Yes, it was a horrible mistake in retrospect, but Paterno had one piece of the Sandusky puzzle. A puzzle that took authorities three years to put together until they were able to have enough evidence to arrest Sandusky last Saturday.
But if you believe it was a cover up through-and-through, let me remind you that you have to accept that Mike McQueary, McQueary’s father, Joe Paterno, Tim Curley, Gary Schultz and Graham Spanier all knew that Sandusky raped a boy and then decided to protect someone who hadn’t been employed by the school for three years.
If the facts turn out that way, then so be it. I will merely defend each person’s right to have their story heard.
A member of the Penn State janitorial staff allegedly witnessed Sandusky sexually assaulting a boy in shower in 2000. He told the rest of the staff and he was so distraught that they feared he might have a heart-attack, but they didn’t tell anyone.
I don’t see headlines exclaiming for those people to rot in jail because it doesn’t make for good headlines, it doesn’t make for a good scandal and it all makes for bad journalism.
“Cancel the Penn State Season!” wrote Michael Tomasky in one last attempt to win the most ridiculous assertion contest.

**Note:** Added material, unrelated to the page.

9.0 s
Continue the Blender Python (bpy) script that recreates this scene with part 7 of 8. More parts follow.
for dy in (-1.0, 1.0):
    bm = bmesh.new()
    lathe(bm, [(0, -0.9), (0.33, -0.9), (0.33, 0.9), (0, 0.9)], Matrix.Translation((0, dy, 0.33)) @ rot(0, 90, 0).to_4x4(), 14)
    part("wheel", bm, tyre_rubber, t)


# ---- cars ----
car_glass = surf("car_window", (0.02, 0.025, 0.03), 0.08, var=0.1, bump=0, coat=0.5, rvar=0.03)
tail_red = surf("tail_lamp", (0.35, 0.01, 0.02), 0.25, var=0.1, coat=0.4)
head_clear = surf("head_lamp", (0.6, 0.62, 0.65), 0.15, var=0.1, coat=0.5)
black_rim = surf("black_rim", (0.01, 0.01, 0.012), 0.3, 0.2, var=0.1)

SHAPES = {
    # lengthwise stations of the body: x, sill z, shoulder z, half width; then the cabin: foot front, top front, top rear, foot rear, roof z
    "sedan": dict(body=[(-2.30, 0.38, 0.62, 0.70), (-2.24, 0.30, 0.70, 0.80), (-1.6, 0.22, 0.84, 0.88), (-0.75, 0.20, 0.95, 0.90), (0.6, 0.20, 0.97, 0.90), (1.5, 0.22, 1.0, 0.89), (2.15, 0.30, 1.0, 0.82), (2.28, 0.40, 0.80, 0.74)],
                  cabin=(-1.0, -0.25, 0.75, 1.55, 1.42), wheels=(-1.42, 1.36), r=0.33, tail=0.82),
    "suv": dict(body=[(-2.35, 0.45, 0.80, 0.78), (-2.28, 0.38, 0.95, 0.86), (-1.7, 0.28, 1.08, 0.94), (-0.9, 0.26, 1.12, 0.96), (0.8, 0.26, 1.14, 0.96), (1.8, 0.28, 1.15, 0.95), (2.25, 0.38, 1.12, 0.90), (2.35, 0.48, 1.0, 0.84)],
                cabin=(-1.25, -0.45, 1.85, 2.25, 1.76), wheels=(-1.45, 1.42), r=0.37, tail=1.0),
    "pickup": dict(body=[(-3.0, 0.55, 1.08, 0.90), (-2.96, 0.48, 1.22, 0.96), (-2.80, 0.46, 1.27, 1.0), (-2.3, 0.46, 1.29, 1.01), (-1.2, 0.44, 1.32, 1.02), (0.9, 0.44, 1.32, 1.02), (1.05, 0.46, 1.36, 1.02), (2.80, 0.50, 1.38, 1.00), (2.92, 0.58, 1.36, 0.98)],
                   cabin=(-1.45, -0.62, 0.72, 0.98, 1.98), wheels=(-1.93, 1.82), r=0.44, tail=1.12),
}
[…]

Anyone who watched the Penn State/Nebraska game on Saturday can attest to Tomasky’s foolishness. Watching the Nittany Lions and Cornhuskers gather on the field arm-in-arm before the game to pray for the victims of the alleged assaults was, quite literally, one of the most touching things I’ve witnessed … but maybe I’m a softy.

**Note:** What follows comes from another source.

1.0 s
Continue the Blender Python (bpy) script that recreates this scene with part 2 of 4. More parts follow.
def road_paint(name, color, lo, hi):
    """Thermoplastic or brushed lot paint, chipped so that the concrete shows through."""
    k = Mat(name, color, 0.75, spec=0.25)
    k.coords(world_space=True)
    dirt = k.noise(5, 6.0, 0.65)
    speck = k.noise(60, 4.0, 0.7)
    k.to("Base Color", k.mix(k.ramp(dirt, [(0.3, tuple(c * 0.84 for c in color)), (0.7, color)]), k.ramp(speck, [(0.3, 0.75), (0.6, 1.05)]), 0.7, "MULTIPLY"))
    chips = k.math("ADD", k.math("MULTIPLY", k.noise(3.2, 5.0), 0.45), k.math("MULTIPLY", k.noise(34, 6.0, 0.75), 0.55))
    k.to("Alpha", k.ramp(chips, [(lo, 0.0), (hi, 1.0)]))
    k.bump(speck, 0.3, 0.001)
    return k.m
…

And let’s not forget the fans did the same thing after Nebraska won while the fans in Happy Valley cheered. If that doesn’t represent all that is good and right with collegiate athletics, I don’t know what does.
Tell me that that game shouldn’t have been played. Tell me that the money raised to heighten awareness of child abuse at the game shouldn’t have been collected. Tell me that the wounds that we mended on Saturday by returning to a sense of normalcy shouldn’t have been.
Justice will be served rightly if we give the law and the people involved time to find facts and eventually find guilt or innocence.
If Joe Paterno heard that Sandusky performed sex acts on a child and did not press Tim Curley to call police, he deserved his firing if not more. If Joe Paterno simply heard there was inappropriate activity and reported it up the chain of command, as law required him to do, he deserves an apology.
Easy as that. Too bad it’s not easy for the public to wait.